- Given instruction: Only the pictures are omitted; repeat all other data exactly.

— START —

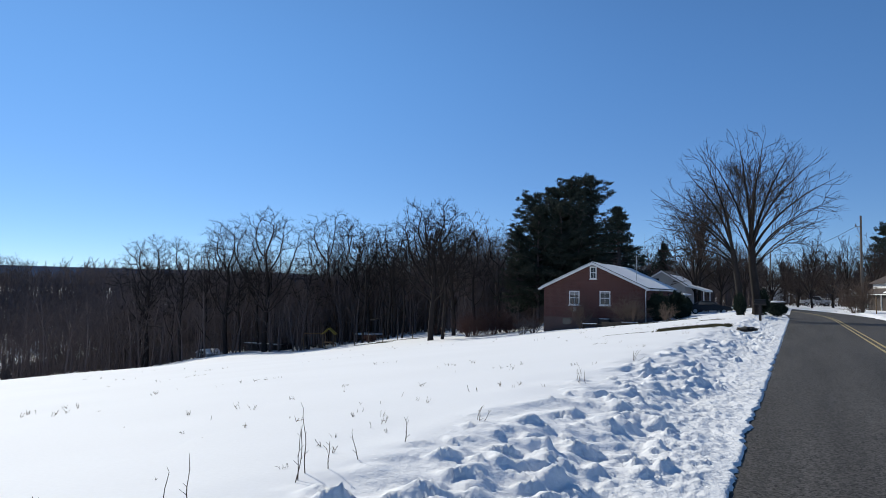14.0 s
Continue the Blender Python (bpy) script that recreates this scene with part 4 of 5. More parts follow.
# ---- buildings ----
def window(house, x, z, w, h, y=0.0, blind=0.35, bars=True):
    """A sash window on a wall that faces -y: frame, sill, panes."""
    win = new("window")
    win.parent = house
    win.matrix_basis = pose(x, y, z)
    f = 0.09
    bm = box(-w / 2, -w / 2 + f, -0.06, 0.02, -h / 2, h / 2, 0.01)
    box(w / 2 - f, w / 2, -0.06, 0.02, -h / 2, h / 2, 0.01, bm)
    box(-w / 2 + f, w / 2 - f, -0.058, 0.02, h / 2 - f, h / 2, 0.01, bm)
    box(-w / 2 + f, w / 2 - f, -0.058, 0.02, -h / 2, -h / 2 + f, 0.01, bm)
    box(-w / 2 + f, w / 2 - f, -0.05, 0.02, -0.03, 0.03, 0.0, bm)
    part("frame", bm, WHITE, win, "white painted frame")
    part("sill", box(-w / 2 - 0.06, w / 2 + 0.06, -0.10, 0.0, -h / 2 - 0.07, -h / 2 - 0.004, 0.01), WHITE, win)
    part("pane", box(-w / 2 + f, w / 2 - f, -0.022, -0.012, 0.03, h / 2 - f), GLASS, win, "dark glass pane")
    part("pane", box(-w / 2 + f, w / 2 - f, -0.012, -0.002, -h / 2 + f, -0.03), GLASS, win, "dark glass pane")
    if blind:
        part("blind", box(-w / 2 + f, w / 2 - f, -0.030, -0.023, h / 2 - f - blind * h, h / 2 - f), BLIND, win, "pale drawn blind")
    if bars:
        bm = box(-0.012, 0.012, -0.045, -0.024, 0.03, h / 2 - f)
        box(-0.012, 0.012, -0.035, -0.013, -h / 2 + f, -0.03, 0, bm)
        part("glazing_bar", bm, WHITE, win)
    return win


def gable_house(name, x, y, rz, width, depth, base, eave, rise, wall_mat, roof_mat, label, snow=(), over=0.35, z=None, foot=None):
    """A house whose gable faces -y before it is turned; heights above its ground."""
    h = thing(name, x, y, gz(x, y) if z is None else z, rz, label, "house")
    w = width / 2
    part("wall", prism([(-w, base), (-w, eave), (0, eave + rise), (w, eave), (w, base)], 0, depth), wall_mat, h)
    if foot:
        part("foundation", box(-w - 0.02, w + 0.02, -0.02, depth + 0.02, -1.2, base), foot, h, "bare block foundation")
    k = rise / w
    for side in (-1, 1):
        t = 0.16
        out = side * (w + over)
        low = eave - over * k
        part("roof", prism([(0, eave + rise + 0.02), (out, low + 0.02), (out, low + t), (0, eave + rise + t + 0.02)][::side], -over, depth + over), roof_mat, h,
             "shingled roof slope")
        part("rake_board", prism([(0, eave + rise - 0.06), (out, low - 0.06), (out, low + 0.14), (0, eave + rise + 0.15)][::side], -over - 0.05, -over - 0.004), WHITE, h,
             "white rake board")
        part("gutter", prism([(out, low - 0.03), (out + side * 0.12, low - 0.03), (out + side * 0.13, low + 0.1), (out, low + 0.1)][::side], -over, depth + over), WHITE, h)
    for side, f0, f1, y0, y1, thick in snow:
        a, b = f0 * (w + over), f1 * (w + over)
        za, zb = eave + rise + 0.184 - k * a, eave + rise + 0.184 - k * b
        bm = prism([(side * a, za), (side * b, zb), (side * b, zb + thick * 0.7), (side * (a + b) / 2, (za + zb) / 2 + thick), (side * a, za + thick * 0.8)][::side], y0, y1)
        part("snow_cover", bm, ROOFSNOW, h, "white snow lying on the roof")
    return h


brick = gable_house("brick_house", -16.0, 86.9, 0, 9.0, 15.6, 0.85, 3.45, 2.1, BRICK, DARKSHINGLE,
                    "low red brick house with a snow-covered roof beside the field", z=-1.24, foot=CONCRETE,
                    snow=((1, 0.02, 0.99, -0.3, 2.0, 0.06), (1, 0.05, 1.0, 2.12, 4.6, 0.07), (1, 0.02, 1.0, 4.74, 9.0, 0.08), (1, 0.02, 1.0, 9.1, 15.8, 0.07), (-1, 0.0, 0.97, -0.3, 1.2, 0.05)))
window(brick, -1.68, 2.55, 0.95, 1.25, blind=0.25)
window(brick, 1.06, 2.55, 0.95, 1.25, blind=0.1)
window(brick, 0.02, 4.78, 0.6, 1.08, blind=0.0)
part("gable_vent", prism([(-0.55, 5.33), (0, 5.58), (0.55, 5.33)], -0.03, 0.0), GREYSIDING, brick, "grey louvred gable vent")
part("meter_box", box(-1.78, -1.5, -0.12, 0.0, 1.35, 1.75, 0.02), GREYSIDING, brick, "small grey meter box")
part("basement_window", box(-2.75, -2.0, -0.05, -0.021, 0.18, 0.72, 0.01), GLASS, brick, "dark basement window")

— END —

- Answer for the task:
14.0 s
Continue the Blender Python (bpy) script that recreates this scene with part 4 of 5. More parts follow.
# ---- buildings ----
def window(house, x, z, w, h, y=0.0, blind=0.35, bars=True):
    """A sash window on a wall that faces -y: frame, sill, panes."""
    win = new("window")
    win.parent = house
    win.matrix_basis = pose(x, y, z)
    f = 0.09
    bm = box(-w / 2, -w / 2 + f, -0.06, 0.02, -h / 2, h / 2, 0.01)
    box(w / 2 - f, w / 2, -0.06, 0.02, -h / 2, h / 2, 0.01, bm)
    box(-w / 2 + f, w / 2 - f, -0.058, 0.02, h / 2 - f, h / 2, 0.01, bm)
    box(-w / 2 + f, w / 2 - f, -0.058, 0.02, -h / 2, -h / 2 + f, 0.01, bm)
    box(-w / 2 + f, w / 2 - f, -0.05, 0.02, -0.03, 0.03, 0.0, bm)
    part("frame", bm, WHITE, win, "white painted frame")
    part("sill", box(-w / 2 - 0.06, w / 2 + 0.06, -0.10, 0.0, -h / 2 - 0.07, -h / 2 - 0.004, 0.01), WHITE, win)
    part("pane", box(-w / 2 + f, w / 2 - f, -0.022, -0.012, 0.03, h / 2 - f), GLASS, win, "dark glass pane")
    part("pane", box(-w / 2 + f, w / 2 - f, -0.012, -0.002, -h / 2 + f, -0.03), GLASS, win, "dark glass pane")
    if blind:
        part("blind", box(-w / 2 + f, w / 2 - f, -0.030, -0.023, h / 2 - f - blind * h, h / 2 - f), BLIND, win, "pale drawn blind")
    if bars:
        bm = box(-0.012, 0.012, -0.045, -0.024, 0.03, h / 2 - f)
        box(-0.012, 0.012, -0.035, -0.013, -h / 2 + f, -0.03, 0, bm)
        part("glazing_bar", bm, WHITE, win)
    return win


def gable_house(name, x, y, rz, width, depth, base, eave, rise, wall_mat, roof_mat, label, snow=(), over=0.35, z=None, foot=None):
    """A house whose gable faces -y before it is turned; heights above its ground."""
    h = thing(name, x, y, gz(x, y) if z is None else z, rz, label, "house")
    w = width / 2
    part("wall", prism([(-w, base), (-w, eave), (0, eave + rise), (w, eave), (w, base)], 0, depth), wall_mat, h)
    if foot:
        part("foundation", box(-w - 0.02, w + 0.02, -0.02, depth + 0.02, -1.2, base), foot, h, "bare block foundation")
    k = rise / w
    for side in (-1, 1):
        t = 0.16
        out = side * (w + over)
        low = eave - over * k
        part("roof", prism([(0, eave + rise + 0.02), (out, low + 0.02), (out, low + t), (0, eave + rise + t + 0.02)][::side], -over, depth + over), roof_mat, h,
             "shingled roof slope")
        part("rake_board", prism([(0, eave + rise - 0.06), (out, low - 0.06), (out, low + 0.14), (0, eave + rise + 0.15)][::side], -over - 0.05, -over - 0.004), WHITE, h,
             "white rake board")
        part("gutter", prism([(out, low - 0.03), (out + side * 0.12, low - 0.03), (out + side * 0.13, low + 0.1), (out, low + 0.1)][::side], -over, depth + over), WHITE, h)
    for side, f0, f1, y0, y1, thick in snow:
        a, b = f0 * (w + over), f1 * (w + over)
        za, zb = eave + rise + 0.184 - k * a, eave + rise + 0.184 - k * b
        bm = prism([(side * a, za), (side * b, zb), (side * b, zb + thick * 0.7), (side * (a + b) / 2, (za + zb) / 2 + thick), (side * a, za + thick * 0.8)][::side], y0, y1)
        part("snow_cover", bm, ROOFSNOW, h, "white snow lying on the roof")
    return h


brick = gable_house("brick_house", -16.0, 86.9, 0, 9.0, 15.6, 0.85, 3.45, 2.1, BRICK, DARKSHINGLE,
                    "low red brick house with a snow-covered roof beside the field", z=-1.24, foot=CONCRETE,
                    snow=((1, 0.02, 0.99, -0.3, 2.0, 0.06), (1, 0.05, 1.0, 2.12, 4.6, 0.07), (1, 0.02, 1.0, 4.74, 9.0, 0.08), (1, 0.02, 1.0, 9.1, 15.8, 0.07), (-1, 0.0, 0.97, -0.3, 1.2, 0.05)))
window(brick, -1.68, 2.55, 0.95, 1.25, blind=0.25)
window(brick, 1.06, 2.55, 0.95, 1.25, blind=0.1)
window(brick, 0.02, 4.78, 0.6, 1.08, blind=0.0)
part("gable_vent", prism([(-0.55, 5.33), (0, 5.58), (0.55, 5.33)], -0.03, 0.0), GREYSIDING, brick, "grey louvred gable vent")
part("meter_box", box(-1.78, -1.5, -0.12, 0.0, 1.35, 1.75, 0.02), GREYSIDING, brick, "small grey meter box")
part("basement_window", box(-2.75, -2.0, -0.05, -0.021, 0.18, 0.72, 0.01), GLASS, brick, "dark basement window")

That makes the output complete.